A veces se siente un aire pesado de derrotismo que pareciera cuestionar el porqué de la lucha si de todas formas nada va a cambiar. Justamente eso es lo que quieren hacernos pensar. Yo no creo que seamos pocos ni que todo esté perdido. Es solo que estamos dispersos y otras veces miopes.
Hace unos días se llevó a cabo el Primer Congreso Internacional de Comunalidad «Luchas y Estrategias Comunitarias: Horizontes Más Allá del Capital» en Puebla, México, como un respiro en medio de este mundo que nos prohíbe pensar otros mundos posibles y con una convocatoria impresionante. El nombre puede sonar rimbombante, pero en realidad es lo que miles de personas hacen cotidianamente al resistir desde muchos lugares y con diversas causas, pero con la común firmeza de defender la vida y la dignidad —no solo las propias, sino también las de los otros y las otras—, para lo cual se comparten saberes, conocimientos y haceres.
La palabra comunalidad nació en los años 1980 en Oaxaca, México, como expresión de las maneras de ser y luchar de los pueblos. Con el tiempo, otras realidades se encontraron y se vieron también reflejadas en este que es más que un concepto. Ha brindado un marco para debates académicos y políticos, para reflexionar sobre «los bienes comunes, la comunalidad, la producción cotidiana de lo común, lo comunitario-popular y las luchas por lo común» (programa I del congreso).
Según la Academia de Comunalidad de Oaxaca, la comunalidad ha sido adoptada como un símbolo común, es fuente de inspiración y engloba diversas luchas que se contraponen abiertamente contra el individualismo. Por un lado están las resistencias que se remontan a cientos de años atrás, como las de los pueblos indígenas, y por otro, los esfuerzos más contemporáneos de quienes han decidido unirse con otras y otros para luchar por lo común y lo comunitario. Son, pues, «relaciones sociales tejidas en prácticas comunes que pugnan por la vida y la cuidan frente al impulso de muerte dominante» (Academia de Comunalidad de Oaxaca).
Esa defensa de la vida y de la dignidad, tanto las propias como las de otras y otros, se hace cada vez más necesaria y trascendental. Es importante, por ende, reconocer las luchas cotidianas que emergen contra el despojo no solo material, sino también simbólico, y nutrirnos de las «alternativas políticas que brotan desde abajo, frente al complejo panorama de conflictividad social producido por las cada vez más agresivas formas de explotación y de despojo que el capital busca imponer» (programa I del congreso).

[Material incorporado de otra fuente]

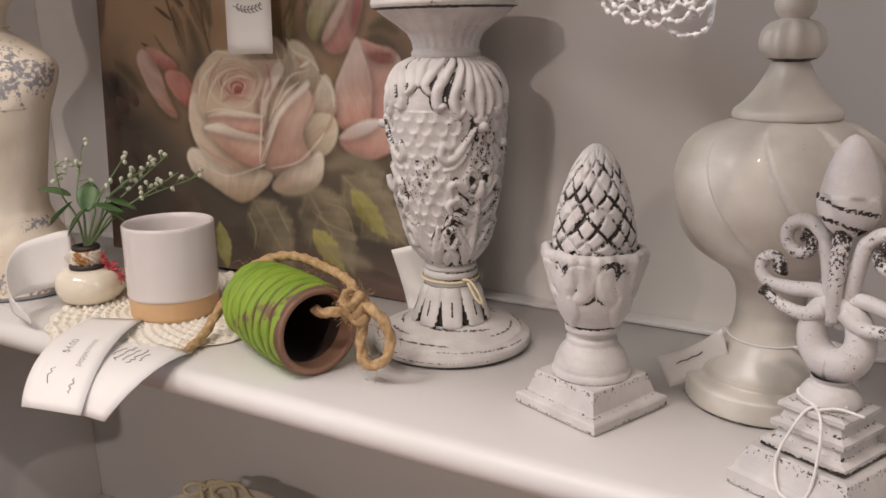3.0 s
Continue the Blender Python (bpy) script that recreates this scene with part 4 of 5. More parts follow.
    curves = [(p, w * 0.86, h * 1.06, n, m) for p, w, h, n, m in curves]
    high = ridge_field(TS, Z, R0, curves)
    high *= 1 + 0.10 * fbm(T * 4, Z * 120, 5, 9, 2)
    # Fish scales fill what the scrolls leave free.
    rows = (Z - 0.05) / 0.0074 + 0.10 * np.sin(2 * T + 1)
    kk = np.floor(rows)
    col = T * 25 / (2 * math.pi) + 0.16 * np.sin(3 * T + 90 * Z) + 0.08 * np.sin(11 * T - 150 * Z) + 0.5 * (kk % 2)
    fx, fz = (col % 1) - 0.5, rows % 1
    cell = np.clip(1 - (np.hypot(fx * 1.55, fz - 0.6) / 0.62) ** 4, 0, 1)
    zone = (Z > 0.074) & (Z < 0.160)
    chisel = fbm(np.floor(col) * 1.7, kk * 2.3, 3.0, 7, 1)
    base = np.where(zone, 0.0010 * (1 - cell) + 0.0007 * fz + 0.0005 * chisel * fx, 0.0)
    relief = np.maximum(high, base * (high < 0.0006)) + 0.00022 * fbm(T * 3, Z * 90, 6, 8, 3)
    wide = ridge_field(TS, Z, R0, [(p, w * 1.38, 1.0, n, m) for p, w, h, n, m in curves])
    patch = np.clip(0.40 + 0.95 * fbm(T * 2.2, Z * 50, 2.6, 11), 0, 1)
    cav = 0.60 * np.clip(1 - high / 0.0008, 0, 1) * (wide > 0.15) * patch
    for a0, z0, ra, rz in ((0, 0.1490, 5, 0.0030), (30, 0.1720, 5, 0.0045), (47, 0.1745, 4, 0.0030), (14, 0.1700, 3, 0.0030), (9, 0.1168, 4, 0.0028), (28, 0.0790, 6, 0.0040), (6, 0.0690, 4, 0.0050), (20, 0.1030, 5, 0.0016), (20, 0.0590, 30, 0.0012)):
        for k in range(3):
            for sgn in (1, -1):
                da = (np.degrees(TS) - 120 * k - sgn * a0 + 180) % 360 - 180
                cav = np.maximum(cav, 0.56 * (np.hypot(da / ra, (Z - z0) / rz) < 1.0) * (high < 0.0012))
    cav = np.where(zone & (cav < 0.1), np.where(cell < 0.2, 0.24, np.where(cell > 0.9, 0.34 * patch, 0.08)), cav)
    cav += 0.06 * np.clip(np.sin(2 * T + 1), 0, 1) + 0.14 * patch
    rad = R0 - 0.0012 + relief
    verts = np.stack([rad * np.cos(T), rad * np.sin(T), Z], -1).reshape(-1, 3)
    n, s = T.shape
    i, j = np.meshgrid(np.arange(n - 1), np.arange(s), indexing="ij")
    k = (j + 1) % s
    faces = np.stack([i * s + j, i * s + k, (i + 1) * s + k, (i + 1) * s + j], -1).reshape(-1, 4)
    for za, zb, zc, ra, rb, rc, thick in ((0.1485, 0.150, 0.1510, 0.033, 0.041, 0.0446, 0.0042), (0.1045, 0.109, 0.1165, 0.030, 0.0370, 0.0392, 0.0036)):
        for a in (251, 131, 11):
            ca_, sa_ = math.cos(radians(a)), math.sin(radians(a))
            part("scroll_tip", tube("scroll_tip", spline([(ra * ca_, ra * sa_, za), (rb * ca_, rb * sa_, zb), (rc * ca_, rc * sa_, zc)], 12), [thick * (1 - 0.5 * q) for q in np.linspace(0, 1, 12)], DISTRESSED, 12), ob)
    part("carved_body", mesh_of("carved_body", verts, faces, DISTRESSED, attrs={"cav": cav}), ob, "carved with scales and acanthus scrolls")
    top = dense([(0.0200, 0.190), (0.0218, 0.1915), (0.0222, 0.194), (0.0208, 0.196), (0.0212, 0.2), (0.0240, 0.2055), (0.0300, 0.2105), (0.0385, 0.2165), (0.0425, 0.2195), (0.0430, 0.2205), (0.0455, 0.2212), (0.0468, 0.2235), (0.0464, 0.2262), (0.0445, 0.2275), (0.0436, 0.2280), (0.0442, 0.2290), (0.0452, 0.2308), (0.0446, 0.2330), (0.0425, 0.2340), (0.0385, 0.2336), (0.0375, 0.2320), (0.0005, 0.2315)], 0.0008)
    def rim_c(t, z, r):
        return 0.50 * (np.abs(z - 0.2280) < 0.0007) * (np.sin(t * 2 + 0.5) > -0.5) + 0.45 * (np.abs(z - 0.2208) < 0.0006) + 0.12 + 0.20 * np.clip(np.sin(24 * t), 0, 1) * (np.sin(3 * t + 1) > 0.2) * (z > 0.197) * (z < 0.216) + 0.22 * (z > 0.222) * np.clip(np.sin(5 * t + 300 * z), 0, 1)
    part("pillar_cup", lathe("pillar_cup", top, DISTRESSED, 160, lambda t, z, r: 0.0004 * np.sin(24 * t) * (z > 0.197) * (z < 0.217), attr=rim_c), ob)
    return ob


candle_stand()


def hang_tag(label, place, turn, w, h, bend, lines=0):
    ob = thing("price_tag", label, "price tag", place, turn)
    part("card", sheet("card", [[((u - 0.5) * w, -v * h, bend * math.sin(2.2 * v)) for u in np.linspace(0, 1, 5)] for v in np.linspace(0, 1, 12)], 0.0005, PAPER), ob)
    for k in range(lines):
        part("written_line", tube("written_line", spline([(-0.3 * w + 0.6 * w * q, -h * (0.3 + 0.2 * k) + 0.0012 * math.sin(23 * q + k) * (0.45 + 0.55 * math.sin(7 * q + 2 * k)), bend * math.sin(2.2 * (0.3 + 0.2 * k)) + 0.0004) for q in np.linspace(0, 1, 14)], 30), 0.00025, INK, 4), ob)
    return ob


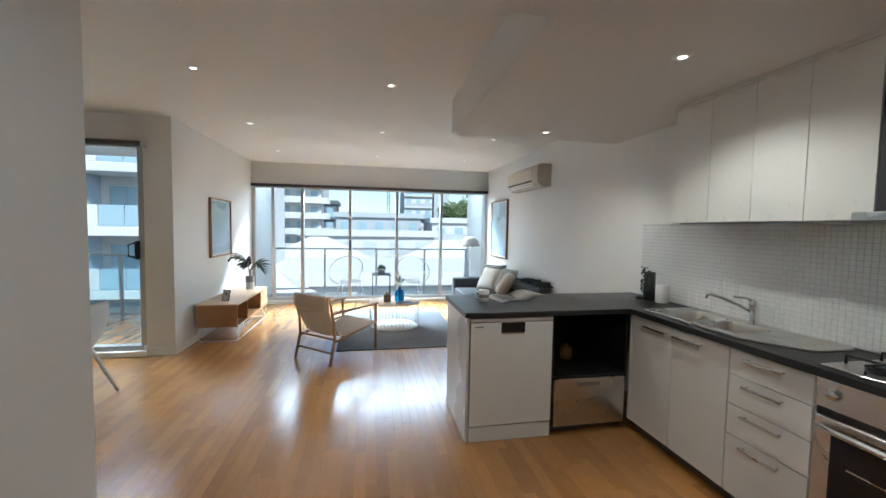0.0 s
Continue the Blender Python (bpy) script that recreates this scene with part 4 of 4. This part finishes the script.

Es impresionante escuchar la similitud de las luchas en el centro de América, así como en el sur y en el norte. Muchas veces, sin saberlo, estamos haciendo historia junto con otras y otros que están no solo pensando con la cabeza, sino también sintiendo con el propio cuerpo y con el corazón los mismos dolores y las mismas esperanzas. La lucha es por la defensa de lo común, del agua, del territorio, de la vida misma.
Karen Ponciano decía en su columna Ser académica o no ser: el presente como fuente y horizonte crítico que la investigación social en realidades tan difíciles de sobrellevar —como la nuestra— no solo requiere de rigor técnico, sino que también implica poner el cuerpo y sobre todo el corazón. Y es ese pensar y sentir (sentipensar) el que debe conducir al compromiso político. Las teorías y los conceptos no son más que letras vacías de realidad y llenas de egos academicistas si no sirven para tratar de entender esta jodida realidad, unir esfuerzos para transformarla y fortalecer las luchas por lo común y por el cuidado de la vida.
Lo común aparece hoy como estrategia de vida frente al despojo capitalista. En lo común está la esperanza —claro está, sin idealizarlo y tomando en cuenta las propias contradicciones y tensiones que hay que enfrentar y plantearse—.